Cintia Aguilar (left) is the MEP state recruitment coordinator, and Dr. Thearon McKinney directs College participation. (Photo by Art Latham)

Many thousands of Spanish-speaking children whose parents are in North Carolina as migrant laborers know that a border can be more than a barbed-wire strand separating two stretches of southwestern desert.

Although not all immigrants to the U.S. are Latinos, many immigrant workers’ kids face borders daily, starting with a language barrier that blocks them from effective social services and meaningful educations, say 4-H personnel who work with immigrants.

“ We all know that immigration – and not just Latino immigration — is a political and economic issue,” says Cintia Aguilar, state recruitment coordinator for the federal Migrant Education Program (MEP).

Aguilar, N.C. Cooperative Extension 4-H youth development program assistant, identifies migrant workers’ children and others who, under the federal Title I (C) Elementary and Secondary Education Act, qualify for tutoring, summer programs, after-school clubs, services of a family-school liaison migrant specialist and other services. Extension partners with the state Department of Public Instruction to administer the College’s MEP grant.

“ Some people like it that the immigrants are here, some don’t, but they’re here,” Aguilar says. “And what are we going to do about it?

“ What we want are educated people. Our mission, our ultimate goal, is to help children of migrants finish high school,” says Aguilar, who holds a 1993 master’s degree in psychology from the University of Costa Rica.

To successfully identify at-risk migrant kids, Aguilar and MEP staffs statewide network with growers, community agencies and others to locate eligible youth, who must be younger than 22, and can be migrant workers or children of migrant workers who have moved within the past three years.

“ Migrant students start dropping out when they start high school,” Aguilar says. “And if they graduate and aren’t documented, they can’t apply for college scholarships. They ask me, ‘What’s the point of finishing high school if all I’m going to do is work in the fields?’”

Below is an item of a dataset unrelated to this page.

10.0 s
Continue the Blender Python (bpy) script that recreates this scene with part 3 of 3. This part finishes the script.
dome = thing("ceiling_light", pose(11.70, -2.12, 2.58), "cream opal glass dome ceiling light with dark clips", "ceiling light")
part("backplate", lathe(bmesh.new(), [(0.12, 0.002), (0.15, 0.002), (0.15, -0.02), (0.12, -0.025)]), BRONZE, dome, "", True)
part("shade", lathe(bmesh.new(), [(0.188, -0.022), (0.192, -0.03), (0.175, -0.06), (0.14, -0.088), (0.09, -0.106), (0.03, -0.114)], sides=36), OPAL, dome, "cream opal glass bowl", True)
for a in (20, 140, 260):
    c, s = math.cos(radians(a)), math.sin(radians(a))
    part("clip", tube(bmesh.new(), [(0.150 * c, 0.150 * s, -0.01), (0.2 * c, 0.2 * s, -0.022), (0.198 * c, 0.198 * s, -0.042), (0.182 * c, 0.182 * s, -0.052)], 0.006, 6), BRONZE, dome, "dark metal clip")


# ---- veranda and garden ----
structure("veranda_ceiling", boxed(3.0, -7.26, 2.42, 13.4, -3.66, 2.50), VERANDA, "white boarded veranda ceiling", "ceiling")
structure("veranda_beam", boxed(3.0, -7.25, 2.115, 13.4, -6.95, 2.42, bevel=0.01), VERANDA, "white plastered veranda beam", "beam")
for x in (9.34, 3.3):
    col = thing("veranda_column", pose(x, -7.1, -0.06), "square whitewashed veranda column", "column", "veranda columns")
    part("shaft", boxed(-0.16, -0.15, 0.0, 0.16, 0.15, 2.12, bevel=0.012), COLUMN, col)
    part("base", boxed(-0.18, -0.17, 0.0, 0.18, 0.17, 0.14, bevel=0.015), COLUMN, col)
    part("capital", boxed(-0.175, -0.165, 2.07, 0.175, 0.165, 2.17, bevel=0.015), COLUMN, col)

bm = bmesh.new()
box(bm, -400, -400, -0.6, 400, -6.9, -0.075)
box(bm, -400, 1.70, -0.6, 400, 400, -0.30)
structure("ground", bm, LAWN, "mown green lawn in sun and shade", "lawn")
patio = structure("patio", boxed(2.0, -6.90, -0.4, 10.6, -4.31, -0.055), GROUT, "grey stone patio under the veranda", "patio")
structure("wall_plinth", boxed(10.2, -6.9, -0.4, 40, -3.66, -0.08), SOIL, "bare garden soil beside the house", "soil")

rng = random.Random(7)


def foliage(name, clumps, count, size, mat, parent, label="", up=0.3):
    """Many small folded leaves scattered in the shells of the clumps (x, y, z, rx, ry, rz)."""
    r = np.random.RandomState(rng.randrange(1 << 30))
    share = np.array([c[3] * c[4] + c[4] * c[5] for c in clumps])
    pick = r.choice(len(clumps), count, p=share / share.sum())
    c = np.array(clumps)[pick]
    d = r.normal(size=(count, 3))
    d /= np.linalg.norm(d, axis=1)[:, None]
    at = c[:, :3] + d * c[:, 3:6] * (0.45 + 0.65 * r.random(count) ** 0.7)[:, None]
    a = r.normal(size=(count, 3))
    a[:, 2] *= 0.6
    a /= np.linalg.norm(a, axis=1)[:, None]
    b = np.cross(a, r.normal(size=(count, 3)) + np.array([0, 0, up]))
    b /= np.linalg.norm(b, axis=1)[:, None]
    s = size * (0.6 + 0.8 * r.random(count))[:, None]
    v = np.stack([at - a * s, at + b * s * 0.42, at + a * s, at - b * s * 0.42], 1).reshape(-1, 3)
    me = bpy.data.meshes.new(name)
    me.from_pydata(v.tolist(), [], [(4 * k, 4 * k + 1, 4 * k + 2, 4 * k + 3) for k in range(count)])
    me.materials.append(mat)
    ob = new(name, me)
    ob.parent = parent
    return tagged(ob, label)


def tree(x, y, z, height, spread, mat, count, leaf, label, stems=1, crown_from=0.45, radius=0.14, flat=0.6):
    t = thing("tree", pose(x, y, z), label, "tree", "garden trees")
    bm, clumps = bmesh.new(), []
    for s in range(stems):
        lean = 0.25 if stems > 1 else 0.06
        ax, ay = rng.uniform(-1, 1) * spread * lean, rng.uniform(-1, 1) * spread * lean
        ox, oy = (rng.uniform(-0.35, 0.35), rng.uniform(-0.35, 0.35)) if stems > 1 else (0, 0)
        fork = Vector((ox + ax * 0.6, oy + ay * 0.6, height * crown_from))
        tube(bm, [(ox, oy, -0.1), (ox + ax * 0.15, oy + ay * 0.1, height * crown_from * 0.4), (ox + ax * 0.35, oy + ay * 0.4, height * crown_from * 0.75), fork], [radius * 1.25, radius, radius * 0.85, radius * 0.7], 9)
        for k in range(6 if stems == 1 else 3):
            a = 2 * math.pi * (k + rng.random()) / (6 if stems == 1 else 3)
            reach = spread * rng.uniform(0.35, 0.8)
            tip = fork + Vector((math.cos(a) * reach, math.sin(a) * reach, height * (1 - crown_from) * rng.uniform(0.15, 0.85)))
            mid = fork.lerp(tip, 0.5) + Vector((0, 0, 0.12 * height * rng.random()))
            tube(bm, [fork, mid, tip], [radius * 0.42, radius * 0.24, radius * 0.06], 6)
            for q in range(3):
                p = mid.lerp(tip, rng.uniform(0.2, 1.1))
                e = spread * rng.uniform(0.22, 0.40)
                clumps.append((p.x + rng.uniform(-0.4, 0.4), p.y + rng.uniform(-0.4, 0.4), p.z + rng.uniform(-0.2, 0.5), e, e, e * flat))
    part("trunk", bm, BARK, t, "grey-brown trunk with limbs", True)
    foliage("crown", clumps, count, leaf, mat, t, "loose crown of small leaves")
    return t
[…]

This is a head-count game, she says. And the count to date, with 49 North Carolina counties participating, is 17,468 students for the 2001 - 2002 school year, up from 15,909 students in 2000-2001.

The five counties with the highest numbers were Rockingham, 1,118; Henderson, 1,041; Chatham, 901; Nash, 890; and Johnston, 789.

Each school district’s migrant education program differs, but they’re all voluntary and all based on how many students MEP can identify as eligible for services, which is not without its problems.

“ Sometimes the workers are afraid to talk with us,” says Aguilar. “They think we’re la migra [Departmento de Imigración, or the U.S. Immigration and Naturalization Service].”

Aguilar coordinates with Dr. Rachel Crawford, the state Department of Public Instruction’s migrant education consultant, who directs the state MEP and leads the state’s AIM (action, inspiration, motivation) dropout prevention program.

Crawford cites the successful Randolph County MEP program, which includes 150 AIM club members in seven middle and high schools. Twenty Randolph County students who are children of migrants or former migrants graduated from high school this year.

“ With our state AIM clubs coordinator, Roxanne Taylor, the students participate in spirit days, parades and other school activities,” Crawford says. “They do community clean-ups, such as along the Deep River, they visit retirement homes and jails, they plant vegetables and flowers. They collaborate with 4-H club advisors to do projects.”

“ The Migrant Student AIM clubs are natural sponsors for
4-H After School club collaboration,” says Dr. Thearon McKinney, interim state 4-H program leader and principal investigator for the College’s MEP grant.

“ Once the AIM 4-H clubs are formed,” he says, “the potential for cross-age and same-age peer/Teens Reaching Youth program delivery is enormous, as are potential and logical 4-H school enrichment applications.”